Oceń
Minister zdrowia Adam Niedzielski ogłosił zmiany w podstawowych obostrzeniach pandemicznych. Już od soboty 27 lutego możemy zapomnieć o bandamkach czy przyłbicach.
To już pewne - Ministerstwo Zdrowia ma dość zabawy w udawanie walki z pandemią, a przynajmniej w jednej kwestii. Politycy zdecydowali, by w końcu zakazać osłon twarzy, które w żaden sposób nie chronią przed koronawirusem. Na przygotowanie się dają Polakom zaledwie chwilę.
Wedle nowych przepisów, jedyna forma ochrony to maseczki. Stosować będzie można zarówno jednorazówki, jak i maski profesjonalne z filtrami i osłony szyte ręcznie. Zakazane - i to całkowicie, pod groźbą mandatu - zostają przyłbice. Ust i nosa nie będzie można już także zasłaniać szalikami, chustami czy innymi częściami garderoby.
Zmiany w osłanianiu twarzy wejdą w życie już w sobotę 27 lutego. Za niedostosowanie się do przepisów grozić nam będzie mandat w wysokości 500 złotych, a nawet kara od sanepidu w wysokości 30 tysięcy złotych.

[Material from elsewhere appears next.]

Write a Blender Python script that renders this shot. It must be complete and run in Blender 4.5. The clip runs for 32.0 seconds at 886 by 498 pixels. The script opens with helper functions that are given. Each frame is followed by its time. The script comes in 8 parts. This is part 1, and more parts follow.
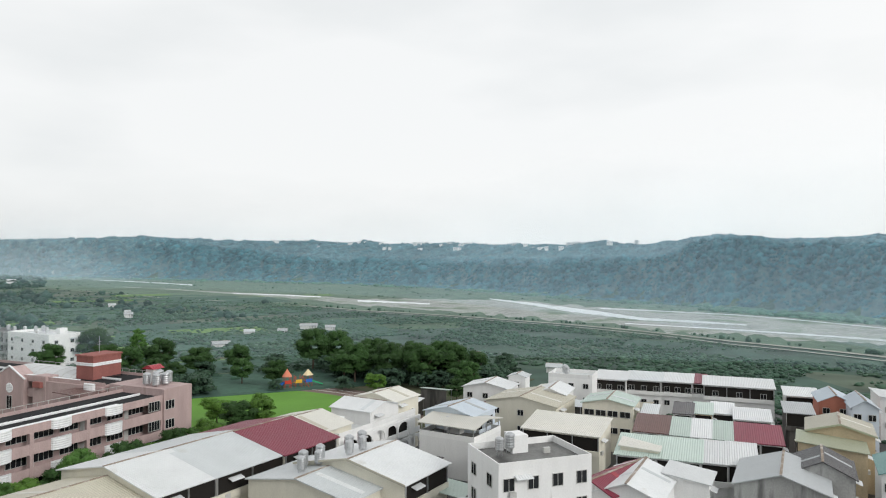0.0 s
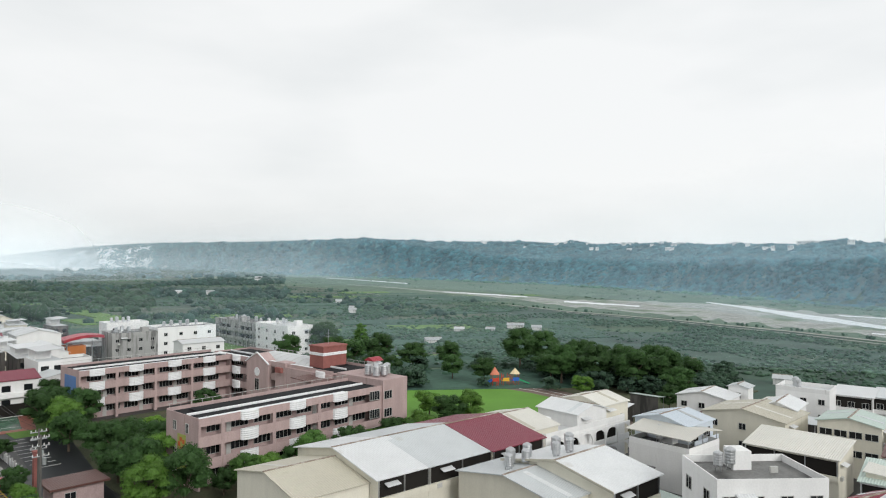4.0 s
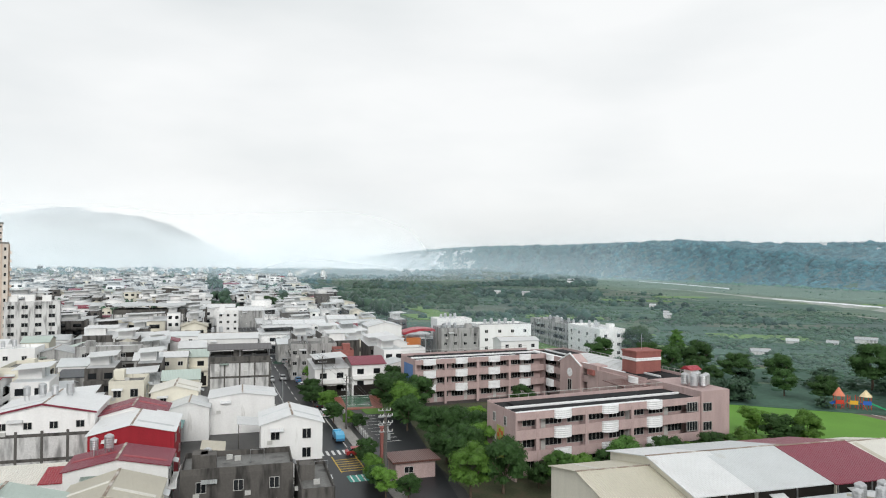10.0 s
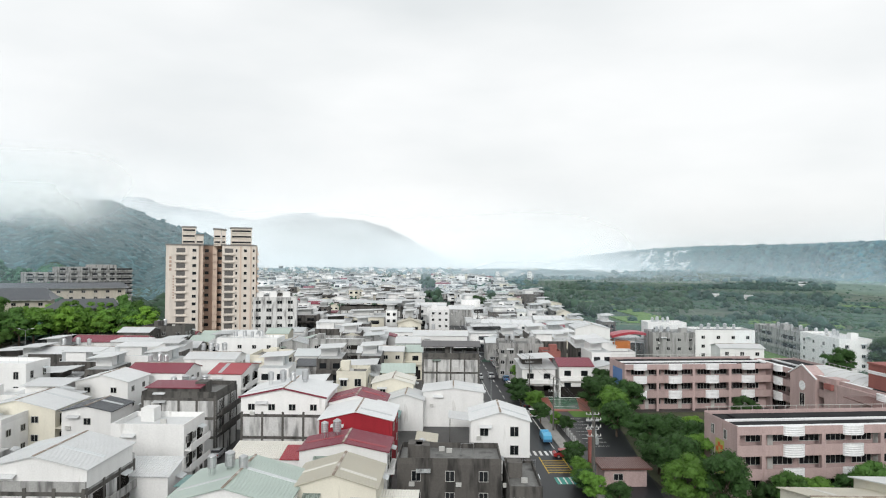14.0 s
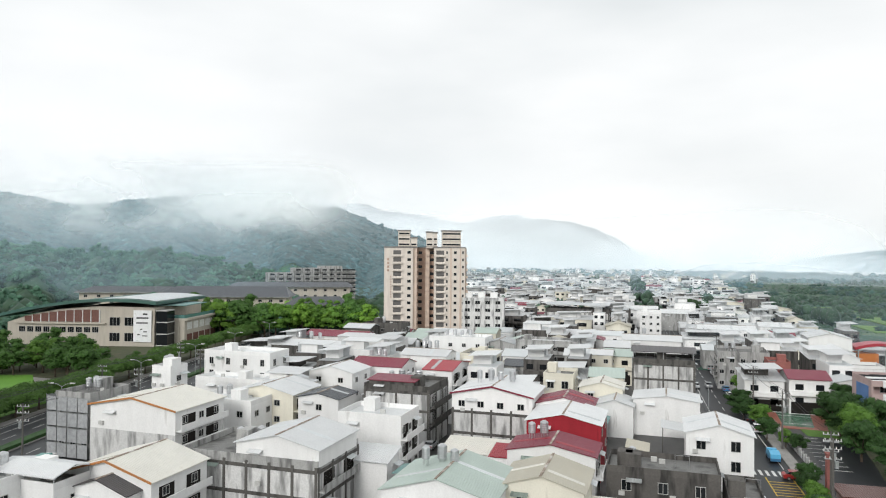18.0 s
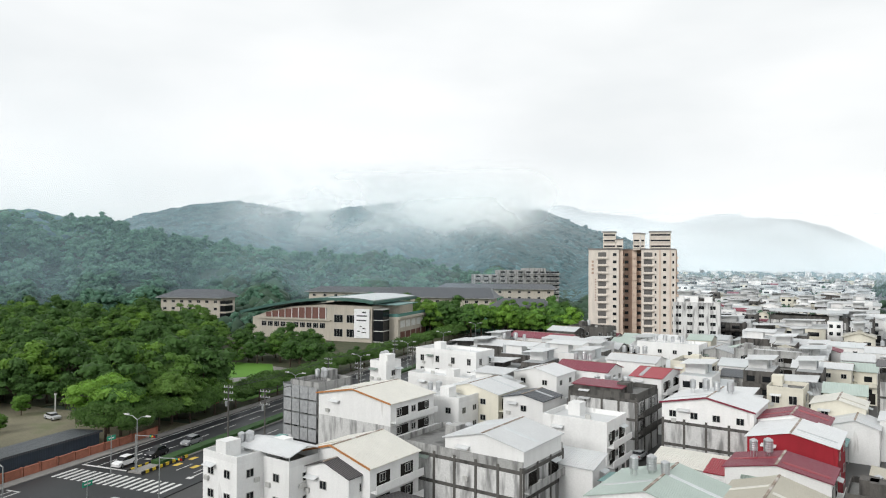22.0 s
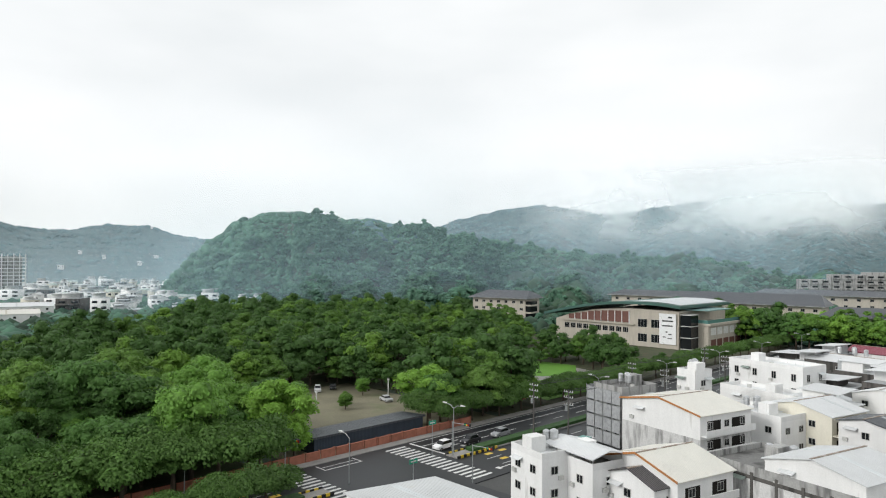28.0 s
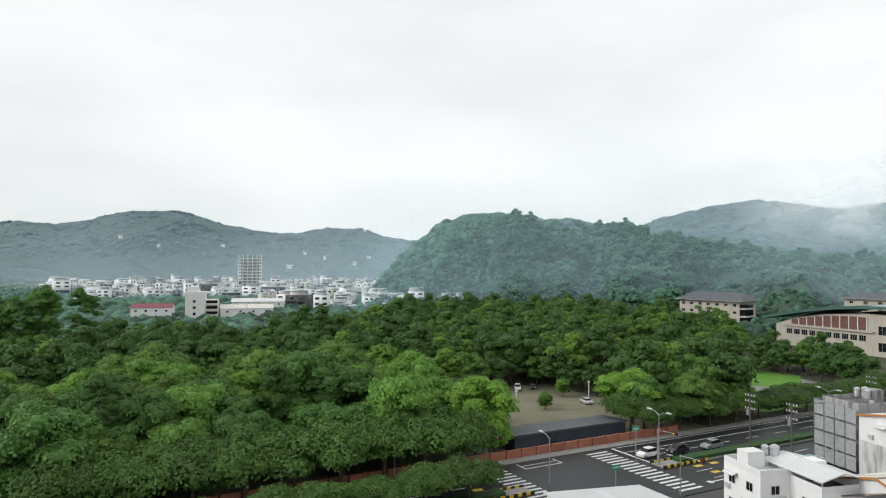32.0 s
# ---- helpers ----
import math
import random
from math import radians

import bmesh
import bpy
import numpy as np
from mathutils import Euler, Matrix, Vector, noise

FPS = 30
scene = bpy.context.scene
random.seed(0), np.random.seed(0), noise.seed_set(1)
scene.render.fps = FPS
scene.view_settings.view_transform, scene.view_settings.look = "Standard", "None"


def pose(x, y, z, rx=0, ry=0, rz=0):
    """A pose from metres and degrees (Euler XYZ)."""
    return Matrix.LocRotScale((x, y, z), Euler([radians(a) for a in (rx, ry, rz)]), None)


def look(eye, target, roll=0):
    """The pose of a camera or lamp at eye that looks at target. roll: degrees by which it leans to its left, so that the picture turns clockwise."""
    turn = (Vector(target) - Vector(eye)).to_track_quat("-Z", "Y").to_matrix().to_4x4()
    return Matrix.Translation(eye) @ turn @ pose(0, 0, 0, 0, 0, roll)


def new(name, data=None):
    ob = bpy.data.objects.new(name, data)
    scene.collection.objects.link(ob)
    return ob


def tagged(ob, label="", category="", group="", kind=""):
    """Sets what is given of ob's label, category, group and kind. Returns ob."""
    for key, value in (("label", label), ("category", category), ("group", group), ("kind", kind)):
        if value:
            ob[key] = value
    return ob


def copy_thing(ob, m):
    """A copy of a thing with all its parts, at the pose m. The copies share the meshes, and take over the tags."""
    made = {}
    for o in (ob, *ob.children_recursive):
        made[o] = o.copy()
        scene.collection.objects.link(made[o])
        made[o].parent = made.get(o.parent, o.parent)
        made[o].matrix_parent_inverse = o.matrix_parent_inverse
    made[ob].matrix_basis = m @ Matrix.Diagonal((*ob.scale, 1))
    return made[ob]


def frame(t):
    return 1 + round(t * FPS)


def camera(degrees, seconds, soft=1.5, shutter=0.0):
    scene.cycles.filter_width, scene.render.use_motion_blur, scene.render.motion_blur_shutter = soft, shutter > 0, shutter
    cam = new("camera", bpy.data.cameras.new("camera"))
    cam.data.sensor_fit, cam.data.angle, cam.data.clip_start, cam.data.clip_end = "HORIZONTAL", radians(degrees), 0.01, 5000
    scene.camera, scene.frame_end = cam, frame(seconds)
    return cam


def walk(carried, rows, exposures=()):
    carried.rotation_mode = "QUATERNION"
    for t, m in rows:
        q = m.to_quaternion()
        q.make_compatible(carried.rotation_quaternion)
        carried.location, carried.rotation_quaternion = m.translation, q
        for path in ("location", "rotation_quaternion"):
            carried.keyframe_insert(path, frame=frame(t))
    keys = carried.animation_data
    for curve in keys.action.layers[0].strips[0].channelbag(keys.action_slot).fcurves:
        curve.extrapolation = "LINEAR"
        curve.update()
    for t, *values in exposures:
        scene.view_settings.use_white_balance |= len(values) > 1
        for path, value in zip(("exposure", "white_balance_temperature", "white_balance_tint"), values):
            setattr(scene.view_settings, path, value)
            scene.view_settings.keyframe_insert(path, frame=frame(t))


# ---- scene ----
EYE = 37.0          # the hovering camera turns on the spot, high over the town
GRID = 59.0         # the way in which the house rows run
ROWS = [
    (0, 90.88, -0.18, -0.1), (1, 90.83, -0.2, 4.18), (2, 90.81, -0.23, 8.47), (3, 90.82, -0.26, 12.75),
    (4, 90.84, -0.29, 17.04), (5, 90.87, -0.32, 21.32), (6, 90.89, -0.36, 25.59), (7, 90.9, -0.39, 29.87),
    (8, 90.9, -0.42, 34.14), (9, 90.9, -0.45, 38.42), (10, 90.89, -0.47, 42.71), (11, 90.87, -0.49, 46.99),
    (12, 90.85, -0.49, 51.28), (13, 90.83, -0.49, 55.58), (14, 90.81, -0.48, 59.87), (15, 90.8, -0.47, 64.17),
    (16, 90.79, -0.45, 68.45), (17, 90.79, -0.43, 72.74), (18, 90.8, -0.4, 77.01), (19, 90.82, -0.38, 81.26),
    (20, 90.84, -0.35, 85.5), (21, 90.86, -0.33, 89.73), (22, 90.89, -0.32, 93.93), (23, 90.92, -0.31, 98.12),
    (24, 90.94, -0.31, 102.28), (25, 90.96, -0.32, 106.44), (26, 90.96, -0.34, 110.58), (27, 90.96, -0.36, 114.71),
    (28, 90.95, -0.37, 118.84), (29, 90.93, -0.38, 122.97), (30, 90.91, -0.37, 127.1), (31, 90.88, -0.33, 131.23),
    (32, 90.86, -0.25, 135.38)
]
cam = camera(65.85, 32.0, soft=1.1)
walk(cam, [(t, pose(0, 0, EYE, rx, ry, rz)) for t, rx, ry, rz in ROWS], [(0, -0.07), (4, -0.07), (11, 0.0), (18, 0.06), (25, 0.08), (32, 0.04)])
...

Profesjonalne maseczki będą nakazane?
O zmianach w obostrzeniach już rano w środę mówił rzecznik Ministerstwa Zdrowia Wojciech Andrusiewicz. Poinformował o kategorycznym zakazie zamienników i nakazie noszenia maseczek. Odniósł się też do doniesień o obowiązku nabycia i korzystania z profesjonalnych maseczek filtrujących.
Oczywiście najlepiej by było, gdybyśmy wszyscy posługiwali się czymś od maseczek chirurgicznych w górę, przechodzili przez poziom FFP2 czy FFP3, ale pamiętajmy, że to jest towar, który kupujemy na rynku i nagły popyt będzie kształtował cenę i podaż. Nie chcielibyśmy teraz, żeby nagle społeczeństwo płaciło krocie za maseczkę chirurgiczną z uwagi na to, że wprowadzamy rozwiązania, które będą obowiązywały za kilka dni. Nie chcemy stawiać przed takim faktem całego społeczeństwa
- powiedział rzecznik Ministerstwa Zdrowia.
Zauważył przy tym, że profesjonalne maseczki byłyby ochroną najlepszą, nie można jednak wprowadzić obowiązku noszenia ich z dnia na dzień, bo towaru mogłoby zabraknąć. Czy to oznacza, zmianę przepisów w bliskiej przyszłości? W czasie konferencji prasowej Ministerstwa Zdrowia usłyszeliśmy, że... owszem.